Key to UML’s continued utility would be the ability to define reasonable subsets and recognizable extensions. Indeed, later versions of UML allowed for that.
However, with the rise in popularity of Agile software development in the 2000s, UML, rightly or wrongly, got pegged as being the epitome of upfront design and analysis descriptions. Those descriptions are commonly viewed by many agile developers as being out of step with the current implementation. To them, design documentation independent from the code has little value. And since their focus is on delivering working code, they rarely see a need for UML.
And so, today, UML literacy is at a low point. Computer science students may learn some basic UML in a software design or engineering course. But this doesn’t translate to on-the-job use.

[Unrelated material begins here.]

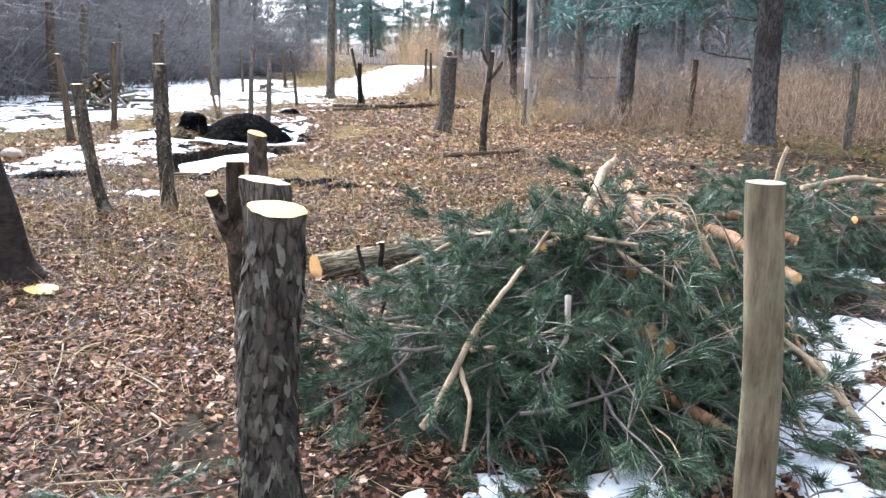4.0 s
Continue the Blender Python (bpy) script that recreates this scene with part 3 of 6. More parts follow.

Some software architects or designers may produce UML diagrams or other design artifacts. What they create depends on their company culture. However, UML is largely irrelevant to most developers who perceive it as quaint, overly focused on object-technology, and too heavy weight for day-to-day use. UML is more like Esperanto than a vibrant living language.
Did standardizing on UML notation stifle design innovation? Well, no. Over time, software development has sorted out into those who buy into brand name methodologies and tools and notations, and those who mostly take a code-first approach. But the need to effectively communicate both essential details and nuances of complex software systems has never been greater. There's room for continued innovation.